Information supplied -
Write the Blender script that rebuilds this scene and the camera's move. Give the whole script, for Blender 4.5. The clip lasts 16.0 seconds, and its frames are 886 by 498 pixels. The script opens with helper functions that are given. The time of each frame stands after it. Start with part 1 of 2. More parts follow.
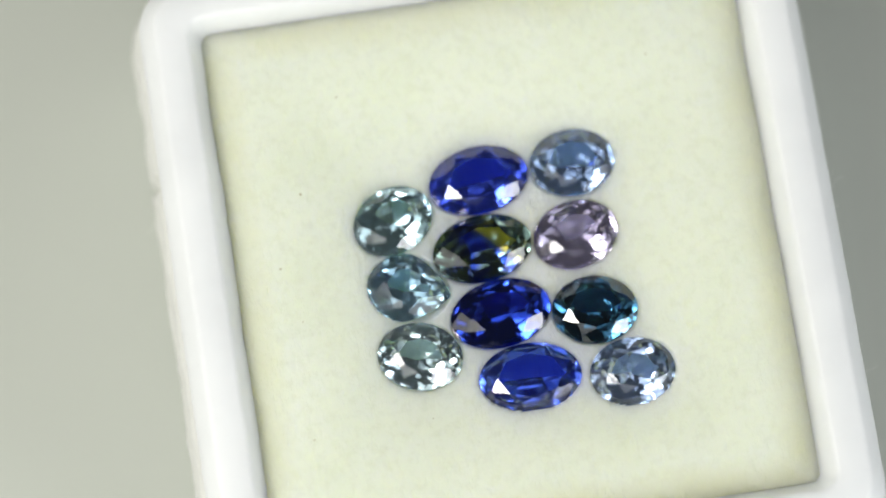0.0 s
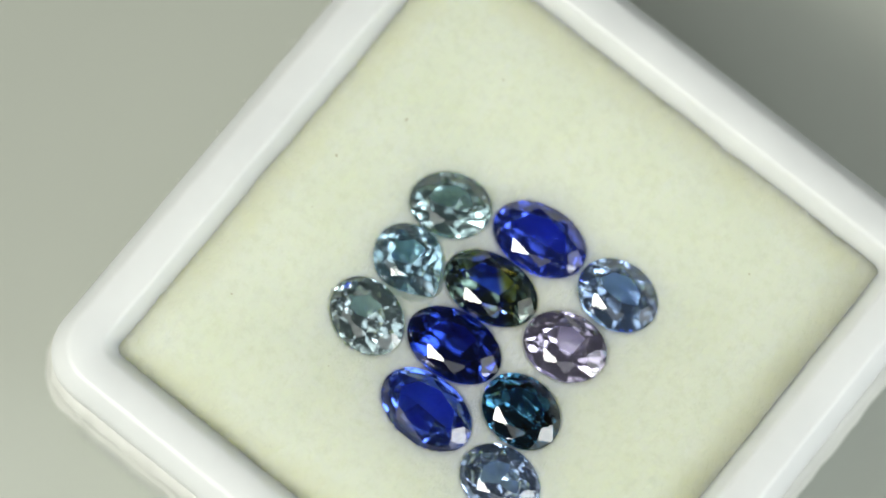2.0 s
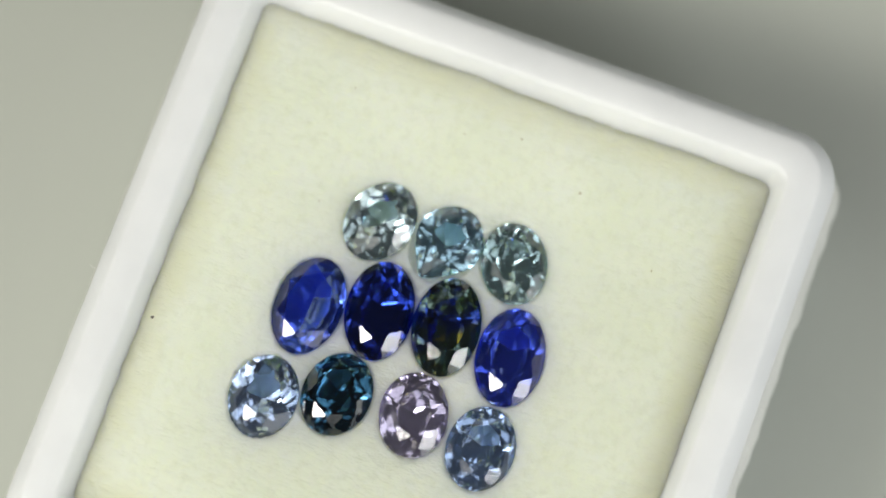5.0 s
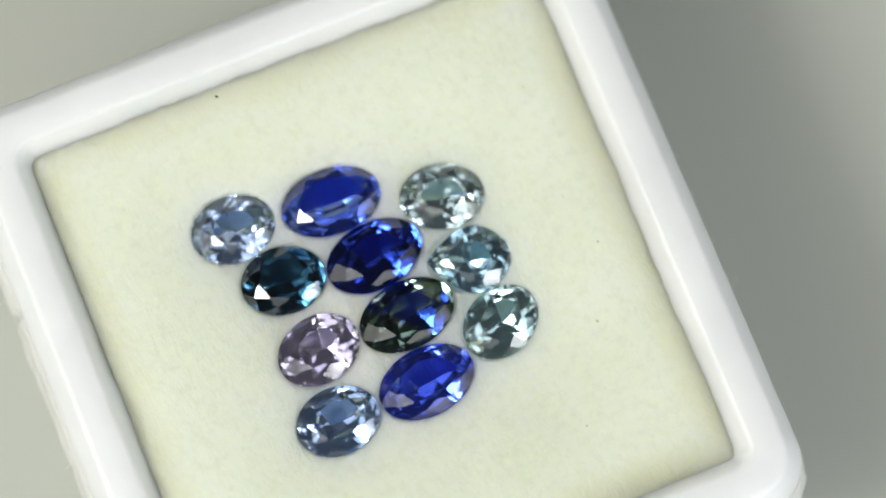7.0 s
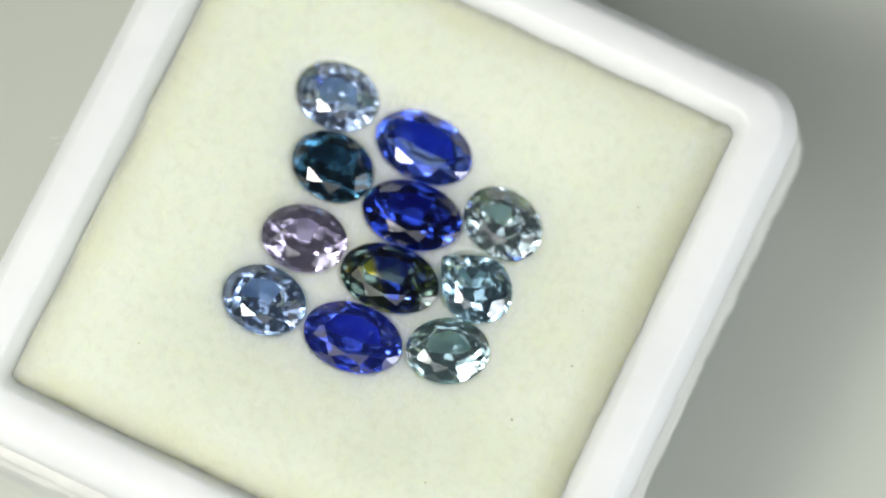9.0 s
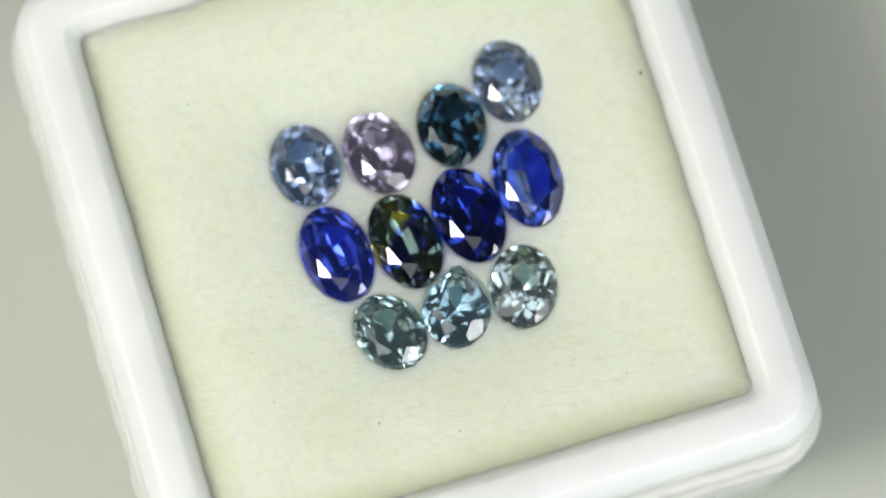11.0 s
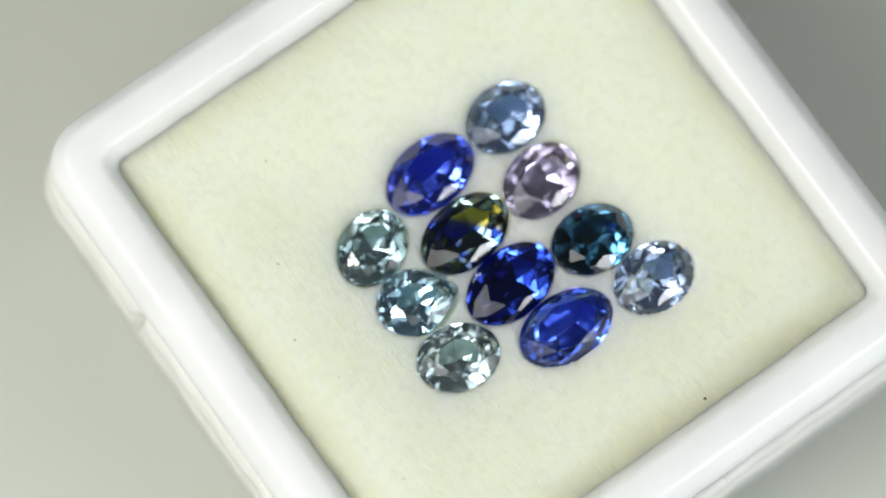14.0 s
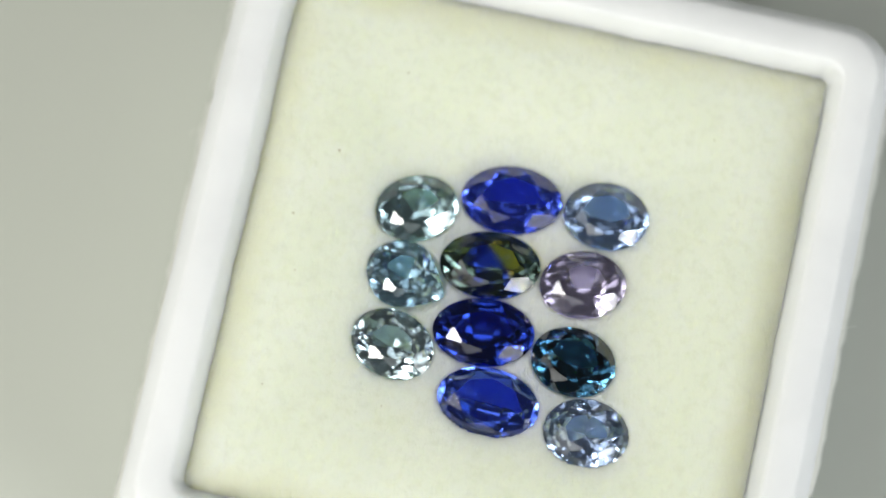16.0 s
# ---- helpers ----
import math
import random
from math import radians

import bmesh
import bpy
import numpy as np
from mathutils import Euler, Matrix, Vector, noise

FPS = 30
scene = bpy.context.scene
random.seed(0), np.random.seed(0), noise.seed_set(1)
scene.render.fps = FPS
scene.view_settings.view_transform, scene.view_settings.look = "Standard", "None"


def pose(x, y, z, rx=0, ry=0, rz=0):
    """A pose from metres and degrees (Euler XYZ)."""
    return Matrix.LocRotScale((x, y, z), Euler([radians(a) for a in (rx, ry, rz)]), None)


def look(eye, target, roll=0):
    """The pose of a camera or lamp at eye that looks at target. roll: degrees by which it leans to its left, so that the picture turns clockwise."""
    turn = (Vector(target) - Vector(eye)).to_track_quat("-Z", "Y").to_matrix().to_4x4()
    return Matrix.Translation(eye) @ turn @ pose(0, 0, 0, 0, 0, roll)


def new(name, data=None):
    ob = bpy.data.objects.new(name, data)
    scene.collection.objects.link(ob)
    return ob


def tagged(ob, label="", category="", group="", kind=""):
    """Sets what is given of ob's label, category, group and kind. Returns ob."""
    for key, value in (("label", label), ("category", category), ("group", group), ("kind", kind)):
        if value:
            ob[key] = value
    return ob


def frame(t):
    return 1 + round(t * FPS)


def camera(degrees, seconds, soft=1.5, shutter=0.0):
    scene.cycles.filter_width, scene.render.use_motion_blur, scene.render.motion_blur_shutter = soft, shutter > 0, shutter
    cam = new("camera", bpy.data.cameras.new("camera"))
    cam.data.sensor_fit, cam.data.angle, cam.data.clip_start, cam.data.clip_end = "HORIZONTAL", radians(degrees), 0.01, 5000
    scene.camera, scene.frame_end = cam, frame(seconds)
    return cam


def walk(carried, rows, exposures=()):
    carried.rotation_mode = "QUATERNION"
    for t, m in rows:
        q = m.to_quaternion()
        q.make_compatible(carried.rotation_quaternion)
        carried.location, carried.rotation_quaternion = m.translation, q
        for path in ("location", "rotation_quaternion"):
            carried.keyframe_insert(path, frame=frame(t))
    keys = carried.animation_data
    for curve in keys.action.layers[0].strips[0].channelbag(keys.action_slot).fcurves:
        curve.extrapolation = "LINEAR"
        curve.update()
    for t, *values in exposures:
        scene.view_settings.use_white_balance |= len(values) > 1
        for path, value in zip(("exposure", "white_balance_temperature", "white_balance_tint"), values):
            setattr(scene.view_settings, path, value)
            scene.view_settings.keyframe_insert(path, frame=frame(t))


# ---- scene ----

Written request - Search the preceding listing for "carried" and extract every line where it is found.

Full answer -
def walk(carried, rows, exposures=()):
    carried.rotation_mode = "QUATERNION"
        q.make_compatible(carried.rotation_quaternion)
        carried.location, carried.rotation_quaternion = m.translation, q
            carried.keyframe_insert(path, frame=frame(t))
    keys = carried.animation_data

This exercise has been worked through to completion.